The great thing about Pismo is that people will stop to help. Before long we’d gathered at least three trucks to help us out, in addition to the lifeguards who stopped on their break and lent us their shovel and tug rope. The front of the car was buried pretty deep this time, deeper than the night before. Alex got himself down to his chonies, and dug the front of the car out using his entire body as a shovel, while the rest of us used actual shovels to dig the front wheel wells out.

The first attempt didn’t work out, the hitch on the truck broke. The truck’s owner had an appointment to keep, so they left but not before another truck stopped by. This guy towed cars for a living! He had us out of there so quickly. Alex ran to the ocean and took a nice long dip, he was entirely covered in sweat and sand from digging.

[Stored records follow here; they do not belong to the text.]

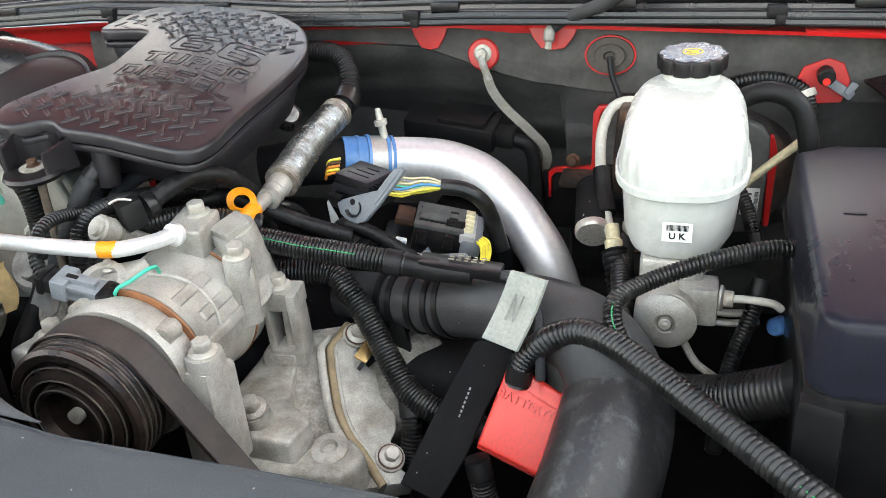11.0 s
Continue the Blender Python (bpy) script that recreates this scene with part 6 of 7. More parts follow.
part("pipe", tube([(-0.270, 0.79, 1.10), (-0.255, 0.77, 1.128), (-0.232, 0.755, 1.142), (-0.205, 0.755, 1.146), (-0.18, 0.77, 1.14)], 0.0055, 10), STEEL, fit_)
hex_bolt((-0.232, 0.752, 1.143), (-0.9, -0.2, 0.3), 0.0085, fit_, STEEL, "nut")

# foil-wrapped refrigerant hose
fh = thing("ac_discharge_hose", (-0.135, 0.85, 1.15), "foil-wrapped refrigerant hose with an orange tag", "hose")
part("foil_sleeve", sweep(even(spline([(-0.131, 0.805, 1.183), (-0.134, 0.86, 1.192), (-0.134, 0.91, 1.200), (-0.133, 0.952, 1.205)], 0.004), 0.0006), lambda s, w: 0.0166 + 0.0009 * math.sin(s * 1900) + 0.0009 * noise.noise(Vector((s * 60, 0, 0))), 24), FOIL, fh)
part("foil_cuff", sweep(even(spline([(-0.1337, 0.940, 1.204), (-0.1333, 0.948, 1.2047), (-0.133, 0.955, 1.2055)], 0.004), 0.0015), lambda s, w: 0.0176 + 0.0016 * noise.noise(Vector((s * 300, 2, 0))), 22), surf("burnt_tan_wrap", (0.34, 0.30, 0.25), 0.45, metal=0.5, mix=0.8, scale=70, col2=(0.13, 0.10, 0.08), bump=0.9, bscale=260), fh, "ragged tan end of the foil wrap")
part("foil_collar", sweep(even(spline([(-0.131, 0.804, 1.1828), (-0.1312, 0.810, 1.1838), (-0.1315, 0.817, 1.185)], 0.003), 0.001), lambda s, w: 0.0172 + 0.0012 * noise.noise(Vector((s * 500, 5, 0))), 22), bpy.data.materials["burnt_tan_wrap"], fh)
part("crimp", lathe([(0.0085, -0.03), (0.0115, -0.028), (0.0115, -0.022), (0.0100, -0.020), (0.0120, -0.014), (0.0105, -0.010), (0.0128, -0.004), (0.0120, 0.006)], axes((-0.131, 0.800, 1.182), (-0.02, 0.98, 0.16)), 24), CAST, fh)
part("metal_end", tube([(-0.131, 0.790, 1.181), (-0.131, 0.750, 1.179), (-0.130, 0.715, 1.178), (-0.129, 0.695, 1.176)], 0.0072, 18), CAST, fh)
part("tag_band", tube([(-0.131, 0.748, 1.1788), (-0.131, 0.735, 1.1785), (-0.1305, 0.722, 1.1783)], 0.0082, 18), ORANGE, fh, "orange tag band")
loop = [Vector((-0.1415 + 0.0125 * math.cos(a), 0.745 + 0.004 * math.sin(a), 1.1875 + 0.0090 * math.sin(a))) for a in np.linspace(-0.9, 5.2, 30)]
part("tag_loop", ribbon(loop, 0.0075, 0.0007, up=(0, 1, 0)), ORANGE, fh)
part("upper_hose", corr([(-0.1335, 0.948, 1.2045), (-0.133, 0.965, 1.2065), (-0.130, 0.985, 1.215), (-0.140, 1.015, 1.238), (-0.165, 1.04, 1.25), (-0.21, 1.06, 1.25)], 0.013, 0.005, 0.0012), RUBBER, fh)
part("upper_band", tube([(-0.1315, 0.972, 1.2095), (-0.1305, 0.980, 1.213), (-0.131, 0.988, 1.2175)], 0.0150, 18), LOOM, fh)

# charge pipe with blue couplers
cp = thing("charge_pipe", (0.03, 0.95, 1.05), "brushed aluminium charge pipe with blue silicone coupler", "pipe")
CP = [(-0.089, 0.945, 1.152), (-0.052, 0.960, 1.149), (-0.010, 0.971, 1.142), (0.030, 0.970, 1.127), (0.064, 0.958, 1.101), (0.093, 0.943, 1.070), (0.114, 0.930, 1.038), (0.13, 0.92, 0.98), (0.14, 0.91, 0.90)]
part("bend", tube(CP, 0.0270, 44), PIPE, cp)


def cpl(x):
    return Vector((x, 0.924 + (x + 0.120) * 0.62, 1.1590 - (x + 0.120) * 0.19))


part("coupler", tube([cpl(-0.120), cpl(-0.110), cpl(-0.092), cpl(-0.074)], 0.0280, 40), BLUE, cp, "blue silicone coupler")
d = Vector((0.82, 0.51, -0.16)).normalized()
for x, rr in ((-0.106, 0.0292), (-0.0965, 0.0306), (-0.0785, 0.0304), (-0.0735, 0.0296)):
    c0 = cpl(x)
    part("coupler_rib", tube([c0 - d * 0.0018, c0, c0 + d * 0.0018], rr, 40, 0.003), BLUE, cp)
c0 = cpl(-0.0875)
part("clamp_band", tube([c0 - d * 0.0095, c0, c0 + d * 0.0095], 0.0292, 40, 0.003), BRIGHT, cp, "steel T-bolt clamp")
part("clamp_bolt", lathe([(0.0045, -0.010), (0.0045, 0.006), (0.0075, 0.007), (0.0075, 0.013), (0.0045, 0.014), (0.003, 0.026), (0.0, 0.027)], axes((-0.0770, 0.950, 1.187), (-0.20, 0.1, 1)), 14), STEEL, cp)
tb = thing("turbo_inlet", (-0.15, 0.9, 1.17), "dark cast pipe end behind the blue coupler", "pipe")
part("pipe", tube([(-0.116, 0.926, 1.158), (-0.15, 0.905, 1.164), (-0.20, 0.89, 1.16)], 0.0255, 28), DARKMAT, tb)
fc = thing("foil_cap", (-0.22, 0.97, 1.2), "crumpled foil-wrapped plug under the resonator", "cap")
part("foil", lathe([(0.012, -0.02), (0.014, -0.01), (0.0125, 0.0), (0.015, 0.006), (0.010, 0.014), (0, 0.015)], axes((-0.200, 0.965, 1.195), (0.5, -0.6, 0.5)), 14), FOIL, fc)

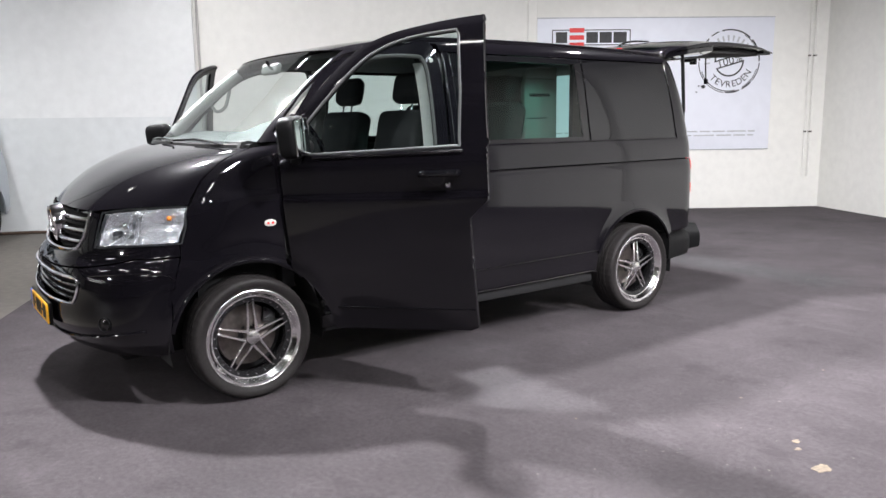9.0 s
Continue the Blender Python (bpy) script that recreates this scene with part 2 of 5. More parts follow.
def tube(points, radius, steps=10, bm=None, closed=False, flat=1.0):
    """Sweeps a round section along points."""
    bm = bm or bmesh.new()
    pts = [Vector(p) for p in points]
    n = len(pts)
    rings = []
    side = None
    for i, p in enumerate(pts):
        a = pts[(i - 1) % n] if (closed or i > 0) else p
        b = pts[(i + 1) % n] if (closed or i < n - 1) else p
        d = (b - a).normalized()
        if side is None:
            side = d.orthogonal().normalized()
        side = (side - d * side.dot(d)).normalized()
        up = d.cross(side)
        rings.append([bm.verts.new(p + radius * (math.cos(2 * math.pi * k / steps) * side + flat * math.sin(2 * math.pi * k / steps) * up)) for k in range(steps)])
    for a, b in list(zip(rings, rings[1:])) + ([(rings[-1], rings[0])] if closed else []):
        for k in range(steps):
            j = (k + 1) % steps
            bm.faces.new((a[k], a[j], b[j], b[k]))
    if not closed:
        bm.faces.new(rings[0][::-1])
        bm.faces.new(rings[-1])
    bmesh.ops.recalc_face_normals(bm, faces=bm.faces)
    return bm


def spline(pts, per=8, closed=False):
    """Catmull-Rom through points of any dimension."""
    pts = [np.array(p, float) for p in pts]
    n = len(pts)
    out = []
    for i in range(n if closed else n - 1):
        p0 = pts[(i - 1) % n] if (closed or i > 0) else 2 * pts[0] - pts[1]
        p1, p2 = pts[i], pts[(i + 1) % n]
        p3 = pts[(i + 2) % n] if (closed or i < n - 2) else 2 * pts[-1] - pts[-2]
        for k in range(per):
            t = k / per
            out.append(0.5 * (2 * p1 + (p2 - p0) * t + (2 * p0 - 5 * p1 + 4 * p2 - p3) * t * t + (3 * p1 - p0 - 3 * p2 + p3) * t ** 3))
    if not closed:
        out.append(pts[-1])
    return [tuple(float(c) for c in p) for p in out]


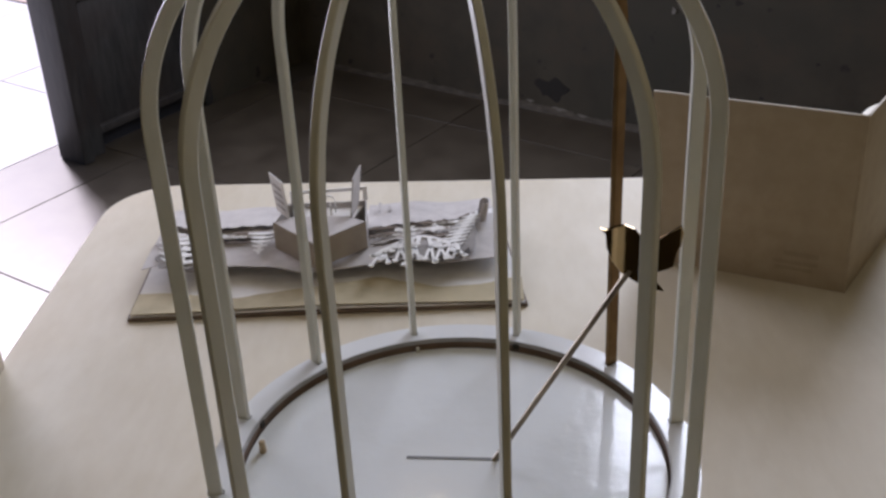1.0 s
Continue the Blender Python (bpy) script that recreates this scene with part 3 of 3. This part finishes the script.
def wall_strip(bm, a, b, z0, z1, t=0.0008, lean=(0, 0)):
    """An upright paper wall from a to b (u, v), leaning at its top."""
    d = Vector((b[0] - a[0], b[1] - a[1]))
    n = Vector((-d.y, d.x)).normalized() * t
    quads = []
    for (x, y), z, l in ((a, z0, 0), (b, z0, 0), (b, z1, 1), (a, z1, 1)):
        quads.append((x + lean[0] * l, y + lean[1] * l, z))
    fr = [bm.verts.new(q) for q in quads]
    bk = [bm.verts.new((q[0] + n.x, q[1] + n.y, q[2])) for q in quads]
    bm.faces.new(fr)
    bm.faces.new(bk[::-1])
    for i in range(4):
        j = (i + 1) % 4
        bm.faces.new((fr[i], bk[i], bk[j], fr[j]))


# folded paper house
M_HOUSE = surface("house_paper", (0.33, 0.285, 0.24), (0.39, 0.345, 0.29), 60, rough=0.8, bump=0.1)
PL, PP, PR, PBR, PBL = (0.111, 0.081), (0.149, 0.040), (0.191, 0.076), (0.189, 0.120), (0.120, 0.120)
house_z0, house_z1 = 0.0185, 0.0435
for k, (a, b) in enumerate(((PL, PP), (PP, PR), (PR, PBR), (PBR, PBL), (PBL, PL))):
    bm = bmesh.new()
    wall_strip(bm, a, b, house_z0 if k < 2 else 0.012, house_z1 if k < 2 else house_z1 - 0.002)
    part("house_wall", bm, M_HOUSE if k < 2 else M_PAPER_GREY, book, "beige folded paper wall" if k < 2 else "")
IN_L, IN_R = (0.129, 0.091), (0.176, 0.087)
bm = bmesh.new()
slab(bm, [PL, PP, PR, IN_R, IN_L], house_z1 - 0.0012, house_z1 - 0.0004)
part("house_roof", bm, M_PAPER_GREY, book, "pale grey folded roof sheet")
bm = bmesh.new()
slab(bm, [IN_L, IN_R, (0.186, 0.119), (0.123, 0.119)], 0.036, 0.0368)
part("house_floor", bm, M_PAPER, book, "white paper floor inside the house")
bm = bmesh.new()
wall_strip(bm, (0.126, 0.086), (0.112, 0.108), 0.042, 0.072, lean=(-0.006, 0.014))
flap = part("flap", bm, M_PAPER, book, "upright white flap with rows of print")
for i in range(4):
    bm = bmesh.new()
    f0, f1 = 0.2 + 0.18 * i, 0.26 + 0.18 * i
    z0, z1 = 0.042 + 0.03 * f0, 0.042 + 0.03 * f1
    a = Vector((0.1252, 0.0856)).lerp(Vector((0.1128, 0.1052)), 0.12)
    b = Vector((0.1252, 0.0856)).lerp(Vector((0.1128, 0.1052)), 0.85)
    lean0, lean1 = Vector((-0.006, 0.014)) * f0, Vector((-0.006, 0.014)) * f1
    off = Vector((-0.844, -0.537)) * 0.0012
    vs = [bm.verts.new((*(p + l + off), z)) for p, l, z in ((a, lean0, z0), (b, lean0, z0), (b, lean1, z1), (a, lean1, z1))]
    vb = [bm.verts.new((v.co.x + 0.0003, v.co.y + 0.0002, v.co.z)) for v in vs]
    bm.faces.new(vs)
    bm.faces.new(vb[::-1])
    for q in range(4):
        bm.faces.new((vs[q], vb[q], vb[(q + 1) % 4], vs[(q + 1) % 4]))
    part("print_bar", bm, M_INK, flap)
bm = bmesh.new()
wall_strip(bm, (0.178, 0.084), (0.183, 0.114), 0.042, 0.073, lean=(0.003, 0.014))
part("flap", bm, M_PAPER_GREY, book, "upright grey paper flap")
bm = bmesh.new()
for a, b, z0, z1 in (((0.122, 0.1195), (0.190, 0.1235), 0.050, 0.053), ((0.122, 0.1195), (0.126, 0.1197), 0.040, 0.053), ((0.186, 0.1232), (0.190, 0.1235), 0.040, 0.053), ((0.150, 0.105), (0.153, 0.106), 0.036, 0.051), ((0.158, 0.103), (0.160, 0.1035), 0.036, 0.048)):
    wall_strip(bm, a, b, z0, z1)
part("house_frame", bm, M_PAPER, book, "thin white paper window frame")
bm = bmesh.new()
arch = [(0.1515 + 0.0055 * (1 - math.cos(a)), 0.0365 + (0.012 + 0.005 * math.sin(a))) for a in [math.pi * k / 10 for k in range(11)]]
for (x0, z0), (x1, z1) in zip(arch, arch[1:]):
    vs = [bm.verts.new((x, 0.108 + y, z)) for y in (0, 0.0008) for x, z in ((x0, z0 - 0.0012), (x1, z1 - 0.0012), (x1, z1), (x0, z0))]
    for f in ((0, 1, 2, 3), (7, 6, 5, 4), (0, 4, 5, 1), (2, 6, 7, 3), (0, 3, 7, 4), (1, 5, 6, 2)):
        bm.faces.new([vs[i] for i in f])
for x in (0.1515, 0.1625):
    wall_strip(bm, (x - 0.0006, 0.108), (x + 0.0006, 0.108), 0.0365, 0.0485)
part("house_arch", bm, M_PAPER, book, "small white paper arch inside the house")


def twig(bm, a, b, w0, w1, z, t=0.0006):
    """A flat tapering paper twig lying at height z."""
    a, b = Vector(a), Vector(b)
    n = (b - a).normalized()
    n = Vector((-n.y, n.x))
    pts = [a + n * w0, a - n * w0, b - n * w1, b + n * w1]
    slab(bm, [(p.x, p.y) for p in pts], z, z + t)


# shade beneath the cut-outs, put in as dark grey patches
M_SHADE_PAPER = surface("shade_paper", (0.20, 0.185, 0.175), (0.29, 0.27, 0.255), 80, rough=0.85, bump=0.1)
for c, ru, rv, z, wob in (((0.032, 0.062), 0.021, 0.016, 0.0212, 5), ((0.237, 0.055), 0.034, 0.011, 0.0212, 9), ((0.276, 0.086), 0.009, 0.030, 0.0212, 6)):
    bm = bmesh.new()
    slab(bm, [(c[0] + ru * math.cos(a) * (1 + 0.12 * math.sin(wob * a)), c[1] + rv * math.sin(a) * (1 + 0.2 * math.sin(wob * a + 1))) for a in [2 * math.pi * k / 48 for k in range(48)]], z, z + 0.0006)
    part("cutout_shade", bm, M_SHADE_PAPER, book, "dark grey patch painting the shade behind a cut-out")
# swept frond whose stem overhangs the front edge
bm = bmesh.new()
S0, S1 = Vector((0.0375, 0.030)), Vector((0.0315, 0.097))
twig(bm, S0, S1, 0.0016, 0.0022, 0.0228)
for i, (f, reach) in enumerate(((0.34, 0.020), (0.52, 0.023), (0.68, 0.024), (0.84, 0.024), (0.96, 0.022))):
    c = S0.lerp(S1, f)
    for s in (-1, 1):
        tip = 0.0022 * (4 - i) - 0.001
        knee = Vector((c.x + s * reach * 0.5, c.y + tip * 0.25 - 0.0012))
        twig(bm, c, knee, 0.0028, 0.0022, 0.0230 + 0.0002 * i)
        twig(bm, knee, (c.x + s * reach, c.y + tip + 0.002), 0.0022, 0.0005, 0.0230 + 0.0002 * i)
part("paper_tree", bm, M_PAPER, book, "white cut-paper frond")
# small pine, its narrow tip towards the front
bm = bmesh.new()
twig(bm, (0.0985, 0.064), (0.0970, 0.102), 0.0012, 0.0030, 0.0226)
for i in range(5):
    v = 0.069 + i * 0.0072
    reach = 0.0045 + 0.0021 * i
    for s in (-1, 1):
        twig(bm, (0.0977, v), (0.0977 + s * reach, v + 0.0022), 0.0024, 0.0007, 0.0228 + 0.0002 * i)
part("paper_tree", bm, M_PAPER, book, "white cut-paper pine")
# needle frond at the far end
bm = bmesh.new()
F0, F1 = Vector((0.2605, 0.060)), Vector((0.2830, 0.121))
twig(bm, F0, F1, 0.0030, 0.0028, 0.0232)
for i in range(9):
    c = F0.lerp(F1, 0.05 + 0.108 * i)
    reach = 0.0125 - 0.0005 * i
    for s in (-1, 1):
        twig(bm, c, (c.x + s * reach, c.y + 0.001 + 0.003 * s), 0.0020, 0.0006, 0.0234 + 0.0002 * (i % 2))
part("paper_tree", bm, M_PAPER, book, "white cut-paper needle frond")
# spreading tree: an arched bough with twigs that fork into knobbed tips
bm = bmesh.new()
rng = random.Random(7)
ARCH = [(0.196, 0.050), (0.205, 0.060), (0.219, 0.073), (0.236, 0.083), (0.249, 0.078), (0.260, 0.070), (0.270, 0.060)]


def bough(u):
    for (u0, v0), (u1, v1) in zip(ARCH, ARCH[1:]):
        if u <= u1:
            return v0 + (v1 - v0) * (u - u0) / (u1 - u0)
    return ARCH[-1][1]


def knob(u, v):
    slab(bm, [(u + 0.0026 * math.cos(a) * (1 + 0.2 * math.cos(3 * a)), v + 0.0027 * math.sin(a)) for a in [k * math.pi / 6 for k in range(12)]], 0.0234, 0.0243)


for a, b in zip(ARCH, ARCH[1:]):
    twig(bm, a, b, 0.0019, 0.0019, 0.0232)
knob(*ARCH[0])
for k, u in enumerate((0.203, 0.211, 0.220, 0.229, 0.236, 0.244, 0.252, 0.259, 0.267)):
    top = Vector((u, bough(u)))
    foot = 0.040 + 0.004 * (k % 2) + (0.004 if k in (0, 8) else 0)
    mid = Vector((u + rng.uniform(-0.005, 0.005), foot + (top.y - foot) * rng.uniform(0.48, 0.68)))
    twig(bm, top, mid, 0.0019, 0.0015, 0.0230 + 0.0001 * k)
    for s in (-1, 1):
        end = Vector((mid.x + s * rng.uniform(0.0030, 0.0065), foot + rng.uniform(-0.007, 0.009) - 0.004 * s * (k % 3 - 1)))
        twig(bm, mid, end, 0.0014, 0.0011, 0.0229 + 0.0001 * k)
        knob(*end)
    side = mid.lerp(top, 0.45)
    spur = side + Vector((0.0042 * (1 if k % 2 else -1), -0.003))
    twig(bm, side, spur, 0.0012, 0.0010, 0.0233)
    knob(*spur)
part("paper_tree", bm, M_PAPER, book, "white branching cut-paper tree with knobbed tips")
# faint print on the far sheet
for u0, u1, v0, v1 in ((0.197, 0.200, 0.137, 0.155), (0.206, 0.209, 0.139, 0.149), (0.222, 0.225, 0.141, 0.151), (0.212, 0.262, 0.156, 0.158)):
    bm = bmesh.new()
    box(bm, u0, u1, v0, v1, 0.0230 - 0.32 * (v0 - 0.13), 0.0236 - 0.32 * (v0 - 0.13))
    part("print_bar", bm, M_INK, book)

# ---- folded standing card ----
CA, CB, CC = Vector((0.133, 0.388)), Vector((0.2865, 0.332)), Vector((0.3625, 0.464))
CARD_H = 0.152
card = thing("folded_card", pose(CB.x, CB.y, TOP), "tall beige folded card standing open on the table", "card")


def card_panel(to, name):
    d = to - CB
    bm = bmesh.new()
    box(bm, 0.001, d.length, -0.001, 0.001, 0, CARD_H, bevel=0.0004)
    ob = part(name, bm, M_CARD, card, smooth=30)
    ob.matrix_local = Matrix.Rotation(math.atan2(d.y, d.x), 4, "Z")
    bm = bmesh.new()
    box(bm, 0.001, d.length, -0.0009, 0.0009, CARD_H + 0.0001, CARD_H + 0.0012)
    rim = part("rim", bm, M_CARD_EDGE, ob, "paler cut edge")
    return ob


front = card_panel(CA, "panel")
card_panel(CC, "panel")
bm = bmesh.new()
lathe(bm, [(0, 0), (0.0012, 0), (0.0012, CARD_H + 0.0008), (0, CARD_H + 0.0008)], 12)
part("fold", bm, M_CARD, card)
for u0, u1, z0, z1 in ((0.022, 0.050, 0.026, 0.030), (0.022, 0.058, 0.0185, 0.0215), (0.026, 0.056, 0.013, 0.0155)):
    part("print_bar", boxed(u0, u1, 0.0008, 0.0012, z0, z1), M_CARD_INK, front)

# crumbs on the table
for x, y, s in ((0.159, -0.174, 1.0), (0.103, -0.198, 0.7), (-0.096, -0.185, 0.9), (0.159, 0.215, 1.5)):
    bm = bmesh.new()
    bmesh.ops.create_icosphere(bm, subdivisions=2, radius=0.0008 * s)
    for v in bm.verts:
        v.co *= 1 + 0.35 * noise.noise(v.co * 900 + Vector((x * 50, y * 50, 0)))
        v.co.z = max(v.co.z * 0.5, -0.0004)
        if x < 0:
            v.co.x *= 1.9
    crumb = part("crumb", bm, M_CRUMB)
    crumb.location = (x, y, TOP + 0.0004)
    crumb.rotation_euler = (0, 0, 0.35)
    tagged(crumb, "tiny dark crumb lying on the pale table top", "crumb", "crumbs on the table")

# ---- floor tiles ----
TILE = 0.6
tile_mesh = None
for i in range(8):
    for j in range(10):
        p, q = 0.11 + i * TILE, -0.20 - (j + 1) * TILE
        if tile_mesh is None:
            tile = part("tile", boxed(0.0015, TILE - 0.0015, 0.0015, TILE - 0.0015, -0.004, 0.0, bevel=0.001), M_TILE, floor, smooth=0)
            tile_mesh = tile.data
        else:
            tile = new("tile", tile_mesh)
            tile.parent = floor
        tile.location = (p, q, 0)
cut_mesh = None
for j in range(10):
    if cut_mesh is None:
        tile = part("tile", boxed(0.0015, 0.11 + WALL_T - 0.0015, 0.0015, TILE - 0.0015, -0.004, 0.0, bevel=0.001), M_TILE, floor, smooth=0)
        cut_mesh = tile.data
    else:
        tile = new("tile", cut_mesh)
        tile.parent = floor
    tile.location = (-WALL_T, -0.20 - (j + 1) * TILE, 0)
for i in range(8):
    tile = part("tile", boxed(0.0015, TILE - 0.0015, 0.0015, 0.198, -0.004, 0.0, bevel=0.001), M_TILE, floor, smooth=0)
    tile.location = (0.11 + i * TILE, -0.20, 0)
# paving strip outside the doorway
pave = structure("pavement", boxed(-3.2, -WALL_T, -6.2, 2.0, -0.0055, -0.003), M_JOINT, "pale sunlit paving slabs by the doorway", "pavement")
for material, rows, q0 in ((M_GROUND, 10, -0.006 - 10 * TILE), (M_PINK, 3, 0.008)):
    slab_mesh = None
    for i in range(5):
        for j in range(rows):
            if slab_mesh is None:
                t = part("paving_slab", boxed(0.002, TILE - 0.002, 0.002, TILE - 0.002, -0.004, 0.0, bevel=0.001), material, pave, smooth=0)
                slab_mesh = t.data
            else:
                t = new("paving_slab", slab_mesh)
                t.parent = pave
            t.location = (-WALL_T - (i + 1) * TILE, q0 + j * TILE, 0)
part("drain_line", boxed(-3.15, -WALL_T - 0.01, -0.005, 0.007, -0.0028, -0.0012), M_GROUT, pave, "dark joint between two kinds of paving")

Watching him from afar, I saw Alex come out of that ocean, glistening under the midday sun, whipping his hair out of the water. My very own dream pin-up!

There is still sand in the car from that trip. As soon as we got off the beach, we stopped at the first burger joint we found. We were so hungry, it was already 1:30pm. We sat outside, in the breeze and ate possibly the best burgers in the universe, or at least, it felt like it then. Alex started drawing and left it on the table on our way out. ‘I hope they keep it and put it up.’ I hope they did, too.

Always be drawing

‘What did Dan give you??’ I remembered to ask. Alex smiled and produced this huge paper grocery bag. He opened it and let me smell inside. Holy. Shit. Dan had just visited friends in Oregon who grow. He had been sharing his bounty with everybody he knew but still had so much he didn’t know what to do with so he gave it all to Alex. Obviously.